◆ **SOURCE EXCERPT**
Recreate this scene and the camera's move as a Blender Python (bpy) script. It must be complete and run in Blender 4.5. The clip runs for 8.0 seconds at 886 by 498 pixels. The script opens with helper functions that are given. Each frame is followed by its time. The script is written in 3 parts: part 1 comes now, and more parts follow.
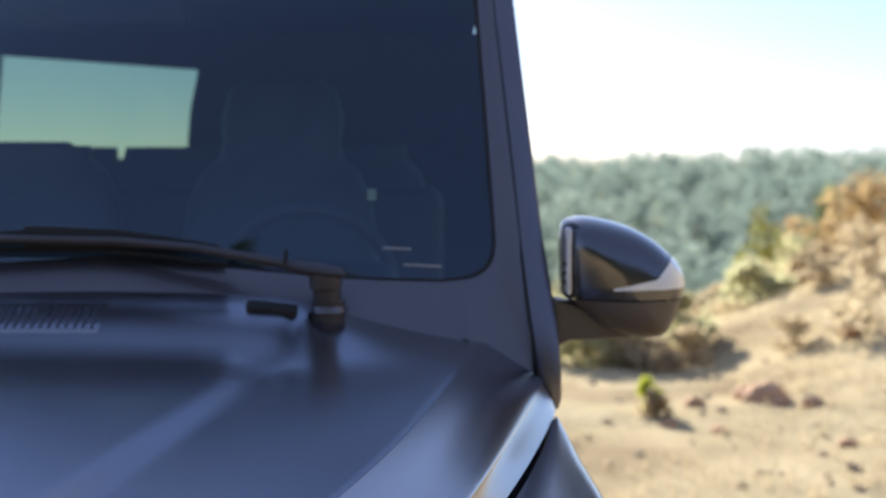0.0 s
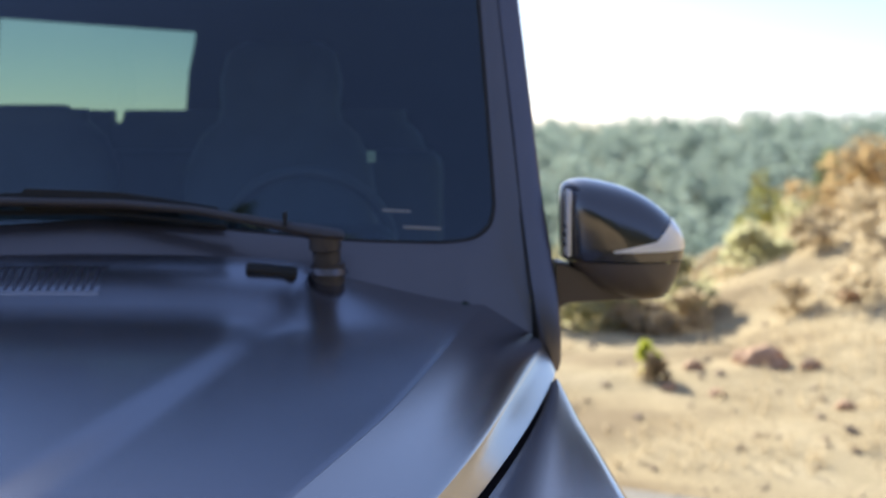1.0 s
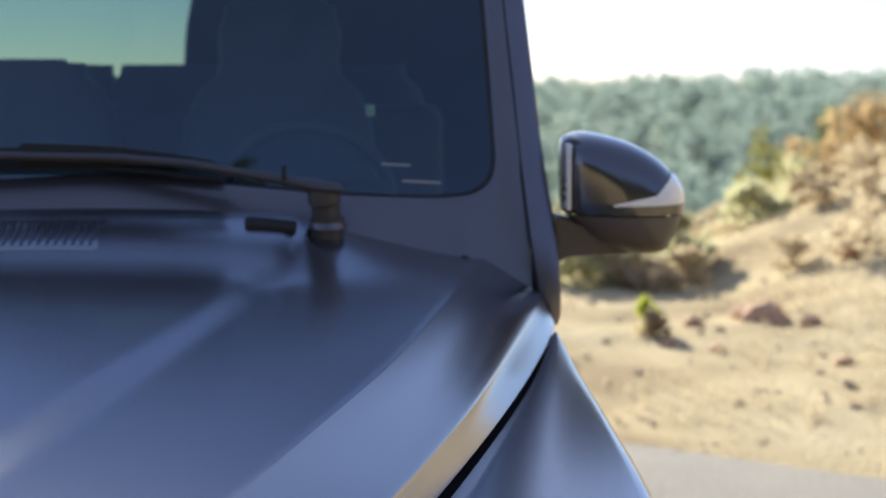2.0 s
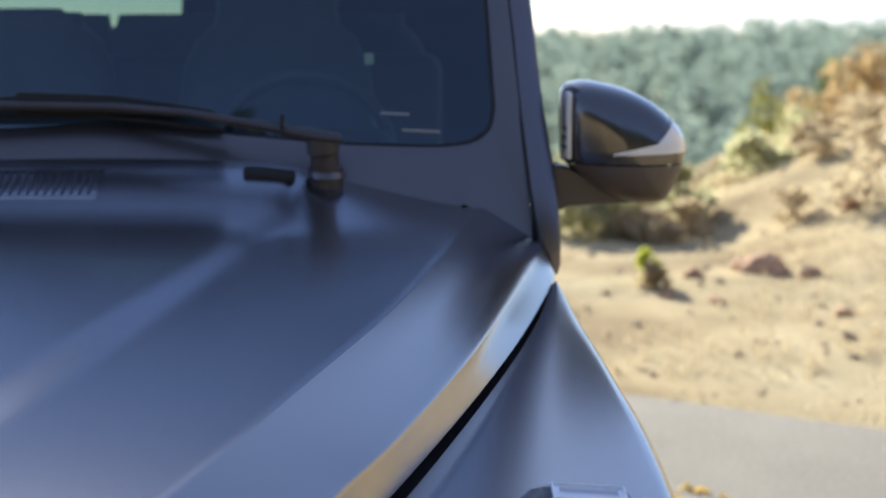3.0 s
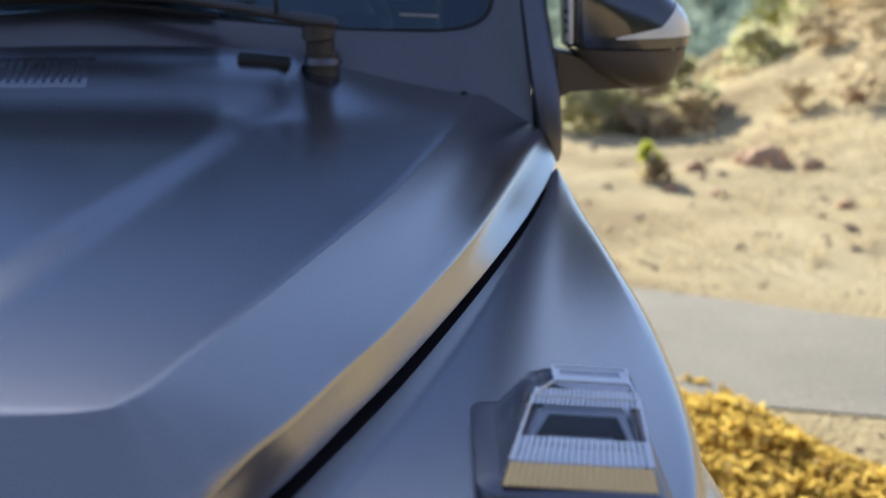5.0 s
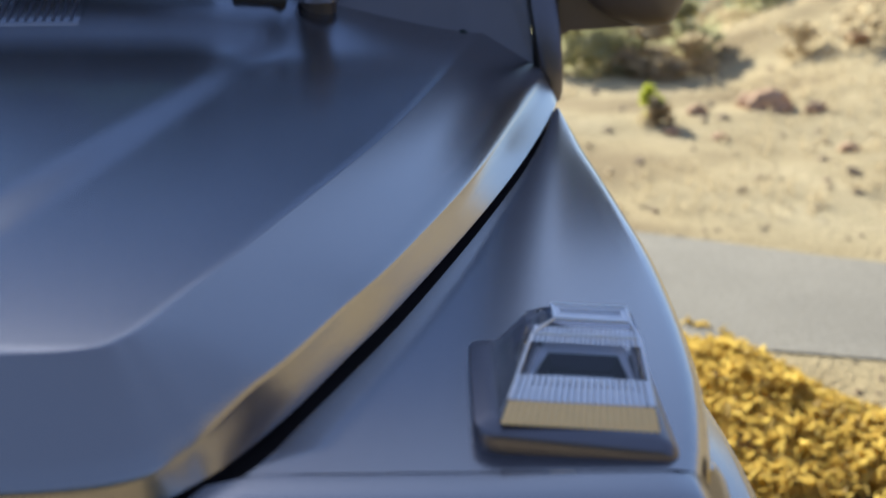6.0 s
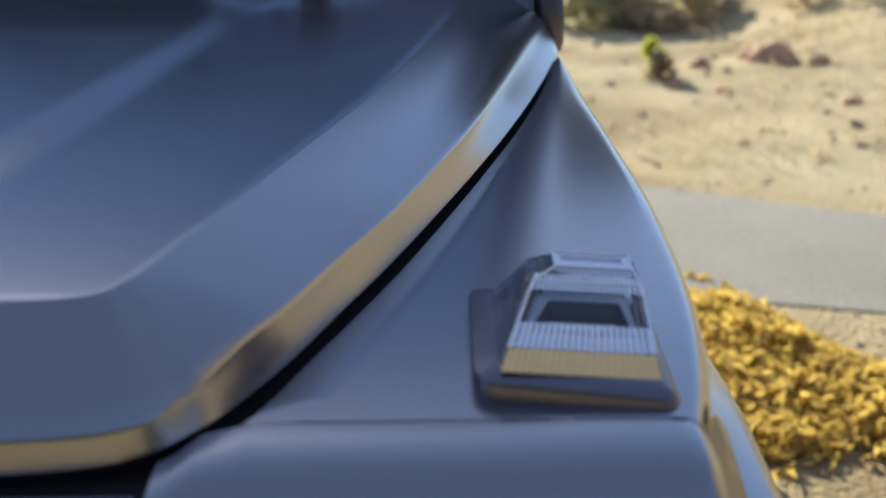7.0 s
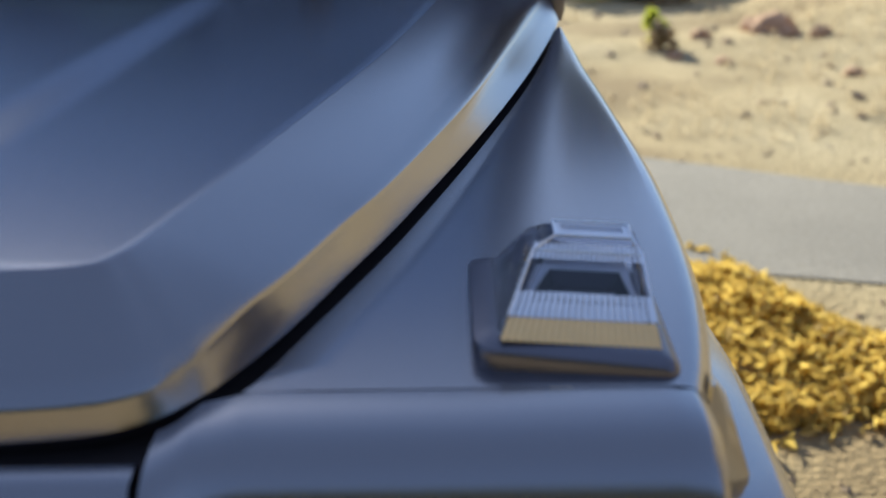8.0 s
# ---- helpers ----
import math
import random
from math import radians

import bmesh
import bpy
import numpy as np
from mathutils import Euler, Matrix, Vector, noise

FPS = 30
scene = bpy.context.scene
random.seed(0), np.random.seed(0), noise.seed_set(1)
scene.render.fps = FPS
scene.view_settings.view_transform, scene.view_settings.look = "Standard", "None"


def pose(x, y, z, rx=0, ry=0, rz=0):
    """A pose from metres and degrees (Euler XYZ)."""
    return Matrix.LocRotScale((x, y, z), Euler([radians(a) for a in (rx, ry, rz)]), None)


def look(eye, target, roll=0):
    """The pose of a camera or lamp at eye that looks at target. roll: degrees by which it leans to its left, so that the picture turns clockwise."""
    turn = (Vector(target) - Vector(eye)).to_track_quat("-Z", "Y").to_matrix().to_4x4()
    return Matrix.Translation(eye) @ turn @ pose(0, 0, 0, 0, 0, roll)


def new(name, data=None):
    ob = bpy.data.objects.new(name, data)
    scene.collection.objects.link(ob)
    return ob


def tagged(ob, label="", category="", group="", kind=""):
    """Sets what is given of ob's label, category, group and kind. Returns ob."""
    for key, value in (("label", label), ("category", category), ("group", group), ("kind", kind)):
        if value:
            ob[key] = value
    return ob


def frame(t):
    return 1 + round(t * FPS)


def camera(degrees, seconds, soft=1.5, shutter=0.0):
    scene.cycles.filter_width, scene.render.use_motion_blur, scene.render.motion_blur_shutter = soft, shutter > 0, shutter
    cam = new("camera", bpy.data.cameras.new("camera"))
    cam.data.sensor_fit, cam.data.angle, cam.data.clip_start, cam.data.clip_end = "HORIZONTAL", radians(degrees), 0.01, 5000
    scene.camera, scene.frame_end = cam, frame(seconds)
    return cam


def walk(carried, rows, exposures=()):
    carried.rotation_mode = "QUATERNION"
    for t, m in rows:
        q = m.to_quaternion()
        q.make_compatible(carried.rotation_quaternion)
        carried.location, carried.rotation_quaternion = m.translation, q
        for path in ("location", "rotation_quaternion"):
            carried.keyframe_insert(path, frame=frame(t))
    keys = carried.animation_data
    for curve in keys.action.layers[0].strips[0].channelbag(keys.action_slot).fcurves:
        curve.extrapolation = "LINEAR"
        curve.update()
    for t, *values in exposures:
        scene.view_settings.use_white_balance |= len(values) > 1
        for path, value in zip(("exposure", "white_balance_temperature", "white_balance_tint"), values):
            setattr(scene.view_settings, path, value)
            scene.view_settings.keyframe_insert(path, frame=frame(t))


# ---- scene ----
cam = camera(39.22, 8.0, soft=1.5)
TILT, EYE_X, EYE_Z = -4.2, 0.66, 1.66
ROWS = [
    (0.0, 0.0, 0.0, 0.0, 0.0, 0.0, 0.0),
    (0.5, -0.0001, 0.0018, -0.0016, -0.006, -0.593, 0.010),
    (1.0, -0.0003, 0.0040, -0.0050, -0.018, -1.618, 0.045),
    (1.5, -0.0001, 0.0069, -0.0084, -0.022, -2.583, 0.085),
    (3.0, 0.0013, 0.0155, -0.0184, -0.009, -5.745, 0.214),
    (3.5, 0.0020, 0.0206, -0.0226, 0.013, -6.904, 0.290),
    (4.0, 0.0025, 0.0280, -0.0277, 0.026, -8.185, 0.365),
    (4.5, 0.0033, 0.0353, -0.0325, 0.057, -9.305, 0.455),
    (6.0, 0.0077, 0.0655, -0.0506, 0.159, -12.968, 0.690),
    (6.5, 0.0084, 0.0720, -0.0561, 0.206, -14.096, 0.730),
    (7.0, 0.0091, 0.0754, -0.0598, 0.245, -15.033, 0.790),
    (7.5, 0.0093, 0.0774, -0.0620, 0.265, -15.792, 0.815),
    (8.0, 0.0096, 0.0785, -0.0640, 0.282, -16.286, 0.840),
]
walk(cam, [(t, pose(EYE_X, 0, EYE_Z, TILT) @ pose(x, y, z, 0, 0, yaw) @ pose(0, 0, 0, pitch)
            @ pose(0, 0, 0, 0, roll) @ pose(0, 0, 0, 90)) for t, x, y, z, yaw, pitch, roll in ROWS],
     exposures=[(0, 1.63, 5600, 9), (4, 1.58, 5600, 5), (8, 1.36, 5600, 3)])
cam.data.dof.use_dof = True
cam.data.dof.focus_distance = 1.45
cam.data.dof.aperture_fstop = 4.0

# ---- light: low hazy sun behind the car ----
SUN_EL, SUN_AZ = 24.0, -21.0          # degrees above the horizon; clockwise from +y
world = bpy.data.worlds.new("sky")
scene.world = world
world.use_nodes = True
wn = world.node_tree
sky = wn.nodes.new("ShaderNodeTexSky")
sky.sky_type = "NISHITA"
sky.sun_disc = False
sky.sun_elevation = radians(SUN_EL)
sky.sun_rotation = radians(SUN_AZ)
sky.air_density, sky.dust_density, sky.ozone_density, sky.altitude = 0.7, 0.8, 1.4, 400
veil = wn.nodes.new("ShaderNodeVectorMath")        # thin even haze over the whole sky
veil.operation = "MULTIPLY_ADD"
veil.inputs[1].default_value = (0.82, 0.80, 0.80)
veil.inputs[2].default_value = (1.4, 1.6, 2.3)
wn.links.new(sky.outputs[0], veil.inputs[0])
wn.links.new(veil.outputs[0], wn.nodes["Background"].inputs[0])
wn.nodes["Background"].inputs[1].default_value = 0.05
sun = new("sun", bpy.data.lights.new("sun", "SUN"))
sun.data.energy, sun.data.angle, sun.data.color = 3.7, radians(1.5), (1.0, 0.86, 0.63)
sd = Vector((math.sin(radians(SUN_AZ)) * math.cos(radians(SUN_EL)), math.cos(radians(SUN_AZ)) * math.cos(radians(SUN_EL)), math.sin(radians(SUN_EL))))
sun.matrix_world = look(sd * 60, (0, 0, 0))

# ---- materials ----


def mat(name, color, rough=0.6, metal=0.0, coat=0.0, var=0.15, scale=8.0, fine=120.0, bump=0.0, depth=0.002, spec=0.5):
    """A principled material with colour variation at two scales, roughness variation and fine relief."""
    m = bpy.data.materials.new(name)
    m.use_nodes = True
    nt = m.node_tree
    b = nt.nodes["Principled BSDF"]
    b.inputs["Roughness"].default_value, b.inputs["Metallic"].default_value = rough, metal
    b.inputs["Coat Weight"].default_value, b.inputs["Specular IOR Level"].default_value = coat, spec
    tc = nt.nodes.new("ShaderNodeTexCoord")
    big, small = nt.nodes.new("ShaderNodeTexNoise"), nt.nodes.new("ShaderNodeTexNoise")
    big.inputs["Scale"].default_value, small.inputs["Scale"].default_value = scale, fine
    big.inputs["Detail"].default_value, small.inputs["Detail"].default_value = 5, 3
    for n in (big, small):
        nt.links.new(tc.outputs["Object"], n.inputs["Vector"])
    mix = nt.nodes.new("ShaderNodeMath")
    mix.operation = "ADD"
    nt.links.new(big.outputs["Fac"], mix.inputs[0])
    nt.links.new(small.outputs["Fac"], mix.inputs[1])
    ramp = nt.nodes.new("ShaderNodeMapRange")
    ramp.inputs["From Min"].default_value, ramp.inputs["From Max"].default_value = 0.6, 1.4
    ramp.inputs["To Min"].default_value, ramp.inputs["To Max"].default_value = 1 - var, 1 + var
    nt.links.new(mix.outputs[0], ramp.inputs["Value"])
    mul = nt.nodes.new("ShaderNodeVectorMath")
    mul.operation = "SCALE"
    mul.inputs[0].default_value = color
    nt.links.new(ramp.outputs[0], mul.inputs["Scale"])
    nt.links.new(mul.outputs[0], b.inputs["Base Color"])
    if bump:
        bp = nt.nodes.new("ShaderNodeBump")
        bp.inputs["Strength"].default_value, bp.inputs["Distance"].default_value = bump, depth
        nt.links.new(small.outputs["Fac"], bp.inputs["Height"])
        nt.links.new(bp.outputs[0], b.inputs["Normal"])
    return m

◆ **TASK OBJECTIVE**
Your task is to print the lines from the one containing "return 1 + round(t * FPS)" through the one containing "for t, *values", exactly and with nothing added.

◆ **OUTPUT OF THE EXERCISE**
    return 1 + round(t * FPS)


def camera(degrees, seconds, soft=1.5, shutter=0.0):
    scene.cycles.filter_width, scene.render.use_motion_blur, scene.render.motion_blur_shutter = soft, shutter > 0, shutter
    cam = new("camera", bpy.data.cameras.new("camera"))
    cam.data.sensor_fit, cam.data.angle, cam.data.clip_start, cam.data.clip_end = "HORIZONTAL", radians(degrees), 0.01, 5000
    scene.camera, scene.frame_end = cam, frame(seconds)
    return cam


def walk(carried, rows, exposures=()):
    carried.rotation_mode = "QUATERNION"
    for t, m in rows:
        q = m.to_quaternion()
        q.make_compatible(carried.rotation_quaternion)
        carried.location, carried.rotation_quaternion = m.translation, q
        for path in ("location", "rotation_quaternion"):
            carried.keyframe_insert(path, frame=frame(t))
    keys = carried.animation_data
    for curve in keys.action.layers[0].strips[0].channelbag(keys.action_slot).fcurves:
        curve.extrapolation = "LINEAR"
        curve.update()
    for t, *values in exposures:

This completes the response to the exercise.